I have not quoted the lines which
have been variously handed down as those which the
young Shakespeare affixed to the gate of the wealthy
and powerful Sir Thomas Lucy. Their authenticity
is doubtful. But that the boy Shakespeare, weak
and helpless for such a struggle, resented his treatment
and answered back with the only weapon he had, risking
and enduring being driven from his home and birthplace,
and kept good the grudge in the days of his success,
I think cannot be doubted. The records of court
proceedings, the imprecation above his grave, both
indicate a man of strong will and not unaccustomed
to mastery. We may reject one or another of the
retorts or sallies in verse, but we must, I think,
agree, that the fact that they are brought to us by
recorded and very old traditions, indicates a character
or repute in accordance with their implication; and
especially must this be so, when we find that they
agree with the indications of other evidence not in
any degree in question. These various indications
support each other like the bundle of sticks which
together could not be broken. From them I think
we learn that Shakespeare, however pleasant or attractive
at times, was not a man yielding or complacent to
opposition or injury; but that he was a man of fighting
blood or instincts, quick in wit and repartee, apt
and inclined for aggressive sally, ready to slash
and lay about him in all encounters, in
short, a very Mercutio in temperament, and in the
lively and constant challenges of his life.

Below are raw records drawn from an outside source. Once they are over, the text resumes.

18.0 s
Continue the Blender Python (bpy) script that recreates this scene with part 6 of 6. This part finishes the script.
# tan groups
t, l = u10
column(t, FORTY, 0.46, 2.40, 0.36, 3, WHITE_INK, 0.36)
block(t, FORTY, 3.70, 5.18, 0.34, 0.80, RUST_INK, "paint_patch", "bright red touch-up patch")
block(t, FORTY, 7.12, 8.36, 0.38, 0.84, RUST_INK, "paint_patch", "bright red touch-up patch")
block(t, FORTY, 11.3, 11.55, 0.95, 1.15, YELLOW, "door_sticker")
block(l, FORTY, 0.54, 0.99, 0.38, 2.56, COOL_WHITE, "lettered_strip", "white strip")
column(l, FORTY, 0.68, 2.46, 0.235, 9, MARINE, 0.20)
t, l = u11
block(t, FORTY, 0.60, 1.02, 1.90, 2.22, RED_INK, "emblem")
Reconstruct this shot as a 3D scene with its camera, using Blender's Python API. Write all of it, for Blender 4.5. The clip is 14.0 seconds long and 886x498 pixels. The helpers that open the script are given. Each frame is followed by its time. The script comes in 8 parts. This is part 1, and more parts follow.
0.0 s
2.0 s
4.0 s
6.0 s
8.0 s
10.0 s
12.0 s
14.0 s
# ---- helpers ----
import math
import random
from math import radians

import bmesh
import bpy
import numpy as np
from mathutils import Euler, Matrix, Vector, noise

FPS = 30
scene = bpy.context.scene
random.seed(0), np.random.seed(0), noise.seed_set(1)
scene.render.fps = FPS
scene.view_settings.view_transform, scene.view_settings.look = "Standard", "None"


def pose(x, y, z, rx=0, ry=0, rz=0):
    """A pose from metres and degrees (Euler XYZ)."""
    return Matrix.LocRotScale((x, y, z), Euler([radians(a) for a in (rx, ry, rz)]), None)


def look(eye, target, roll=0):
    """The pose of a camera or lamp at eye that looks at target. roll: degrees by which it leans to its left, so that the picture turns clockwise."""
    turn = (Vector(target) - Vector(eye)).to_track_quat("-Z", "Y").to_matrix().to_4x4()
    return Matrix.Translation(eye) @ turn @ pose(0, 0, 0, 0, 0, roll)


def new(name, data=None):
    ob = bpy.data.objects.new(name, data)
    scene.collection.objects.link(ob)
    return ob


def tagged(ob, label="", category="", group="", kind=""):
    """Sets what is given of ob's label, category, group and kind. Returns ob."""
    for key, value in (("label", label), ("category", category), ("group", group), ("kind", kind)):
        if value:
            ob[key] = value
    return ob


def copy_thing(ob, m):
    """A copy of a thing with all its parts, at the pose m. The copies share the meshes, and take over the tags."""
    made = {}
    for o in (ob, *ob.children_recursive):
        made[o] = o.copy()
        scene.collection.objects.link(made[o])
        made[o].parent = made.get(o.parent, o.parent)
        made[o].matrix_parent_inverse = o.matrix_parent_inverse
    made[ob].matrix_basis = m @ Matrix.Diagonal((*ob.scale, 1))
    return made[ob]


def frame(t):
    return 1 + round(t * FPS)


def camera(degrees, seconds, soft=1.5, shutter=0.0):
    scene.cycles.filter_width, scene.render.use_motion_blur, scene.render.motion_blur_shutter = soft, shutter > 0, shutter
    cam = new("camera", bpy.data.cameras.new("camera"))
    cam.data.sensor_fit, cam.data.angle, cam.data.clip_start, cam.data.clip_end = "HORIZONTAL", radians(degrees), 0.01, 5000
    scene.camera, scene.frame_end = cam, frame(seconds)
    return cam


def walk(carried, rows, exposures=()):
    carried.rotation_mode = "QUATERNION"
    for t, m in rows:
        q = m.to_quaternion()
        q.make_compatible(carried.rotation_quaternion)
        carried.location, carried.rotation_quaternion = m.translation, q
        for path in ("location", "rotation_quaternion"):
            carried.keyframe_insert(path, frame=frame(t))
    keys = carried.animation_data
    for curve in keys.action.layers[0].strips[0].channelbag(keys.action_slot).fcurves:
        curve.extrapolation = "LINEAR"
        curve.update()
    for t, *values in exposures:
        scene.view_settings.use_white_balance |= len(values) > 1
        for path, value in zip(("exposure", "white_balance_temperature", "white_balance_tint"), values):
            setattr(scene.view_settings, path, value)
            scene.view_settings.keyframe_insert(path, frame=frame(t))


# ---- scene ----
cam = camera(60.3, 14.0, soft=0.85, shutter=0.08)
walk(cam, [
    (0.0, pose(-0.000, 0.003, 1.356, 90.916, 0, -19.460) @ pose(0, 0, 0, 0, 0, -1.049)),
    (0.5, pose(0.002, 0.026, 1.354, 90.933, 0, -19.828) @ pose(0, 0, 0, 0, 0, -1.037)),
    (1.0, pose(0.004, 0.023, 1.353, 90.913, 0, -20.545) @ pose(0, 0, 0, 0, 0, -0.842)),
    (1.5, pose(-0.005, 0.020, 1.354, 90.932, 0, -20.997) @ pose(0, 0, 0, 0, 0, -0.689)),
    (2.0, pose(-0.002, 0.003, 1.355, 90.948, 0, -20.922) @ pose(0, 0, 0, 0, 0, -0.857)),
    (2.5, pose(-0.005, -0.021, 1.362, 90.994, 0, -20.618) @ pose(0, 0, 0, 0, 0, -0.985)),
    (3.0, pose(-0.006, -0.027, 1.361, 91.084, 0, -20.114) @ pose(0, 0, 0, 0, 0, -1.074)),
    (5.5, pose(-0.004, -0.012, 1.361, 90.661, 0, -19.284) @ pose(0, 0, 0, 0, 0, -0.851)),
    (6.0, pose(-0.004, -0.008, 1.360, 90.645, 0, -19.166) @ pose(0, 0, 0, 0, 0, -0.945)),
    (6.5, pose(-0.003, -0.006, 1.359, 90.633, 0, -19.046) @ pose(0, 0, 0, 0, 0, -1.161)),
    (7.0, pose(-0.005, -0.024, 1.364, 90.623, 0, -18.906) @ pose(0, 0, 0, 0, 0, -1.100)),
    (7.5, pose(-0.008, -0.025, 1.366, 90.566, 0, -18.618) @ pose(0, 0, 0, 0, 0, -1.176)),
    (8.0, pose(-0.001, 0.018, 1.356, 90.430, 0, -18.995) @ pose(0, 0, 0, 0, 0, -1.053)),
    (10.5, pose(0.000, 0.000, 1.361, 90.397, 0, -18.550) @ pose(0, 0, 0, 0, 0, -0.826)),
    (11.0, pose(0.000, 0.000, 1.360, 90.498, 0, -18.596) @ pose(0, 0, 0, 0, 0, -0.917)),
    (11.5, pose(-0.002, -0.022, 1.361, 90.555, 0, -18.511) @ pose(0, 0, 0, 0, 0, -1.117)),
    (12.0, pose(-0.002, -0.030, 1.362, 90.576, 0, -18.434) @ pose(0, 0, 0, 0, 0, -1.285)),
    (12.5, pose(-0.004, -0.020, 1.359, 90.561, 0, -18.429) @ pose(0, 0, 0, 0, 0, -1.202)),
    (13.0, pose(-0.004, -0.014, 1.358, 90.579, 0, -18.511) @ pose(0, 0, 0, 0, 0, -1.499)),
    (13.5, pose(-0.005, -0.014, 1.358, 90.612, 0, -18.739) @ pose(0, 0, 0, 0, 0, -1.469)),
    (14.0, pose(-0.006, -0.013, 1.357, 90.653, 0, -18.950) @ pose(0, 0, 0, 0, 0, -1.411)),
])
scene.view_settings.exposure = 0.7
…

I submit that the records we have
of the life of William Shakespeare concur in indicating
a man who could not have written the Sonnets under
the circumstances and with the motives which they reveal.
It should not be overlooked that at
the time these Sonnets were written, certainly as
early as 1597 or 1598, Shakespeare was above pecuniary
want, and had begun to make investments, and apparently
regarded himself and was regarded as a wealthy man.